O caminho mais direto da Galileia para Jerusalém passava pela Samaria. Apesar disso, nunca, durante séculos, samaritanos e judeus se entenderam. Por isso mesmo, a estrada mais direta era também a mais arriscada. Haja em conta o samaritano que de Jerusalém se dirigia para Jericó, na Samaria (10,29 ss), e foi assaltado, certamente que por judeus ou estrangeiros. Para Jesus, que era judeu e estendia a mão a toda a gente, fosse quem fosse, que atravessava a Samaria, esta foi a ocasião para anunciar a Boa Nova aos samaritanos.

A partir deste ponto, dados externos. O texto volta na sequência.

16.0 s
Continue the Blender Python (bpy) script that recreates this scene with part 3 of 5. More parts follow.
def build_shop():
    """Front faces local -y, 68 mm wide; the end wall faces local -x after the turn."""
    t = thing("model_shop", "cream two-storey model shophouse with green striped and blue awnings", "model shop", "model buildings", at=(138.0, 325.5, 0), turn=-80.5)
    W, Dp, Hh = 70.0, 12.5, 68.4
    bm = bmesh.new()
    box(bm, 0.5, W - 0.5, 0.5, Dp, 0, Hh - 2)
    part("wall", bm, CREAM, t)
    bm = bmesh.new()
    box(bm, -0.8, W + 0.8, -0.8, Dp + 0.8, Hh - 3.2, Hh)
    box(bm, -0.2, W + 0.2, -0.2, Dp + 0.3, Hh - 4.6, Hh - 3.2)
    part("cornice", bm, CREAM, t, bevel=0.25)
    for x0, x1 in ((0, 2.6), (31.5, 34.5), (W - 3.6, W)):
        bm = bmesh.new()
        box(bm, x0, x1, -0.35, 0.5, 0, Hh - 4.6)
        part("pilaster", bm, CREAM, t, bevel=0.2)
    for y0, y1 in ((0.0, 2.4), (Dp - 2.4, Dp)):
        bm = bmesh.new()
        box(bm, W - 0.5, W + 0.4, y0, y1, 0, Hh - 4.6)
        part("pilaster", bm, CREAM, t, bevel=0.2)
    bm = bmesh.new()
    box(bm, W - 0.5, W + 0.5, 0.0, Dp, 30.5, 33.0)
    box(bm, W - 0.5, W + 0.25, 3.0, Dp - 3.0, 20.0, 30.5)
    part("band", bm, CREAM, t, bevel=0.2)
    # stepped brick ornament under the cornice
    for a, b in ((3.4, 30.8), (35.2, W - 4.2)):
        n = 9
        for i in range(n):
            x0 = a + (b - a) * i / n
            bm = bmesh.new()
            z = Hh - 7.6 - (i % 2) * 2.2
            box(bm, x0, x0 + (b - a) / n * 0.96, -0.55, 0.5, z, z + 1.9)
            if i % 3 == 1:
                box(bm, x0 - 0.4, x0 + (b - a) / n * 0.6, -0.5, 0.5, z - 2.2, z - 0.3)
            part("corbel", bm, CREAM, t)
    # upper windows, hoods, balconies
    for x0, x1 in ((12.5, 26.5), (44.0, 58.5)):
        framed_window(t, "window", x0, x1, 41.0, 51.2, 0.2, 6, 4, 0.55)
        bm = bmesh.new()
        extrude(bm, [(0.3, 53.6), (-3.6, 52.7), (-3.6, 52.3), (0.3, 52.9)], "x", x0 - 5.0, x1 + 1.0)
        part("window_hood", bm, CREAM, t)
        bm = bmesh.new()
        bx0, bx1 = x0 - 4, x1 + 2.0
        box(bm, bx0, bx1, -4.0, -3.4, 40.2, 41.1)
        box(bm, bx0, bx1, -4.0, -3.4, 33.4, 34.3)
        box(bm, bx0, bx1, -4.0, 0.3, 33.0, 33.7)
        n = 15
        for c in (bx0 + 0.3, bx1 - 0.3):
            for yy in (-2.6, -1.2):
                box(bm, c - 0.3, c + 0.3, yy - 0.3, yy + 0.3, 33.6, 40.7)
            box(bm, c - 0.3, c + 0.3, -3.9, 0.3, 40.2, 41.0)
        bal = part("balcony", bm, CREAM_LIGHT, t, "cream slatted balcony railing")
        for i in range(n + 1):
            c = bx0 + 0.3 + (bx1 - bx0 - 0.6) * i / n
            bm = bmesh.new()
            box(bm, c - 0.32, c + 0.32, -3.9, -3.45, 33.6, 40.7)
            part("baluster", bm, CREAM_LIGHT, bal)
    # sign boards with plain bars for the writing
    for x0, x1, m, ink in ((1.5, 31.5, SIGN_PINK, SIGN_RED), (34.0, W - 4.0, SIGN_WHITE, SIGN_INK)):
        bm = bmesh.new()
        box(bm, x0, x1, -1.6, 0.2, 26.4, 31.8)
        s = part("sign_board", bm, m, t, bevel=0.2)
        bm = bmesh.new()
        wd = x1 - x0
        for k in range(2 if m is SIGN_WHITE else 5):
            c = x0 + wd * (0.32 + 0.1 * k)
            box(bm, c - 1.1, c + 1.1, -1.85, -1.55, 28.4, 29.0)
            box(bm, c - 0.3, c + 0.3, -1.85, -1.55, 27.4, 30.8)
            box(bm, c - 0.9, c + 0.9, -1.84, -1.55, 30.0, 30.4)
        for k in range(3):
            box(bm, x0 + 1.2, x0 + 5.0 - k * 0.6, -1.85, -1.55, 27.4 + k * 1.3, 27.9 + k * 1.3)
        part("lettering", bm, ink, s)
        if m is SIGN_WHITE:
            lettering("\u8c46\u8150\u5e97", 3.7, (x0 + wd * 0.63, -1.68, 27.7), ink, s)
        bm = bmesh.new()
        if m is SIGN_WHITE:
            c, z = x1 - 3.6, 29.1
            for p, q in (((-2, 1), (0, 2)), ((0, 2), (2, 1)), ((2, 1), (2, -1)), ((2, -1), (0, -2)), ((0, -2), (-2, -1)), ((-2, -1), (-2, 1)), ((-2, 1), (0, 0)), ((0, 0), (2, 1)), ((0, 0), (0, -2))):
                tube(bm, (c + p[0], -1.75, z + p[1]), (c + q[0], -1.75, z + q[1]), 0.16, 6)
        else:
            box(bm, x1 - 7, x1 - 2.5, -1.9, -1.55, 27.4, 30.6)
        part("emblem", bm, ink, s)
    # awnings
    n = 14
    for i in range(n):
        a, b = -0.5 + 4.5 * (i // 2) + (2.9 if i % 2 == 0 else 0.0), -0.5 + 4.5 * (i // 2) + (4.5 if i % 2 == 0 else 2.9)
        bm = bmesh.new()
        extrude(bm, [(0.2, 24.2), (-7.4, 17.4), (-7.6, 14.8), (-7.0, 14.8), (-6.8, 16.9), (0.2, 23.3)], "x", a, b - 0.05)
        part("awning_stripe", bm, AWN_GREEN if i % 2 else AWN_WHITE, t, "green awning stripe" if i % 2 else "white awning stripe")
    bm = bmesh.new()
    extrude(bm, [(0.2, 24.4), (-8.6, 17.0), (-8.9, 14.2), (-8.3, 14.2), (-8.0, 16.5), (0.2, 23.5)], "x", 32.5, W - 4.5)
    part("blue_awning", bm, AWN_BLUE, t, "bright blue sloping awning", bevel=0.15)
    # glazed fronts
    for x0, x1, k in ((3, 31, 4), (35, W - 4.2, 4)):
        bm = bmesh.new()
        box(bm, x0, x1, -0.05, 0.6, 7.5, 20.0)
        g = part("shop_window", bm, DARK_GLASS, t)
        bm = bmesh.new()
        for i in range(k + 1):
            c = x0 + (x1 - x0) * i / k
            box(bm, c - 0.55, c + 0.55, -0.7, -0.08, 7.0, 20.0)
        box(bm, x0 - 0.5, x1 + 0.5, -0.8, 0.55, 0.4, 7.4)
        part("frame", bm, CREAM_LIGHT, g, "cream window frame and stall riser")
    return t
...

Estes, os samaritanos, descendentes das tribos do norte, não tinham conservado a pureza de sangue, isto é, ao longo dos séculos, tinham-se misturado com gente de todas as ascendências e povos. O seu templo, por exemplo, não tinha nada a ver com o de Jerusalém, era no monte Garizim (destruído no ano 128 aC), onde Jesus se encontraria com a samaritana do poço (Jo 4,1-41). Os samaritanos — sem templo ao tempo de Jesus, e que conservavam a sua memória no cimo do monte com aquele nome — sustentavam que Moisés ali adorara IAVÉ e que, ali mesmo, Iavé lhe entregara o Pentateuco, único Livro que os samaritanos aceitavam como sagrado.
A fim de se preparar para esta parte da viagem, Jesus enviou, à frente, os seguidores que caminhavam com ele a tratar do alojamento, aldeia aqui, cidade acolá. Os samaritanos tê-los-ão mandado às favas: se tem jeito, judeus a pedir cama e comida a samaritanos! Estão malucos ou fazem-se?
Claro que os pobres samaritanos, como os judeus afinal, não imaginavam que iam para Jerusalém, ou melhor, para a Cruz em Jerusalém. Assim é que é. Ele, que não era tolo, já sabia ou bem sabia que ”estavam a chegar os dias de ser levado deste mundo” (Lc 9,51).
Vendo isto, os irmãos Tiago e João, filhos do Trovão, levantaram-se logo… Senhor, se quiseres, espinçalhamos já isto tudo…! Os discípulos queriam violência, Jesus vai pela tolerância. Não destrói mas redime! Andor! Prà frente!
Nós, os cristãos, podemos defender-nos, não atacar. Há muito tempo que o homem verdadeiramente religioso superou a vingança do “sete vezes sete” da ofensa (Gn 4,23-24), do “olho por olho e dente por dente” (Ex 21,24), mesmo até a regra de ouro negativa (ou de ferro): “não faças aos outros o que não queres que te façam a ti”. Só o cristianismo se soltaria definitivamente das amarras da Lei. Só ele formularia o “fazei aos homens o que quiserdes que eles vos façam” (Mt 7,12), a lei de ouro positiva. Isto é, só o cristianismo englobaria o amor dos inimigos no superlativo amor do próximo: “Ouvistes o que foi dito aos antigos: ‘odiarás o teu inimigo’. Eu, porém, digo-vos: ‘Amai os vossos inimigos, fazei bem aos que vos odeiam, orai pelos que vos perseguem e maltratam’” (Mt 5,43-44).
Os cristãos hão de ser pacientemente tolerantes e magnânimos; têm que estar preparados para enfrentar a hostilidade sem revanchismos nem desejo de vingança. Mas têm direito a defender-se a si mesmos e não estão obrigados a deixar-se matar.
Lucas dedica praticamente metade do seu Evangelho a esta viagem ou peregrinação de Jesus a Jerusalém. Não se trata, porém, de uma narração de estilo moderno: foram ali, pararam acolá, pousaram em casa de Marta e Maria… sei lá que mais. Trata-se do resumo do ensinamento global de Jesus encaixado numa viagem, imaginada por Lucas. Platão, séc. V aC, escreveu O Banquete, durante o qual oito convidados discutiram o que é o amor. Lucas imaginou uma longa viagem, durante a qual Jesus sobretudo ensinou: ele sabia o que o esperava ao chegar a Jerusalém.
A começar, … como disse, a viagem para Jerusalém. Começou pelo princípio: nada de violências. Ao longo destes capítulos, muita coisa que só em Lucas aparece: as parábolas do filho pródigo, do bom samaritano, o encontro com Zaqueu, etc… Mas começou pelo princípio, como ouvimos.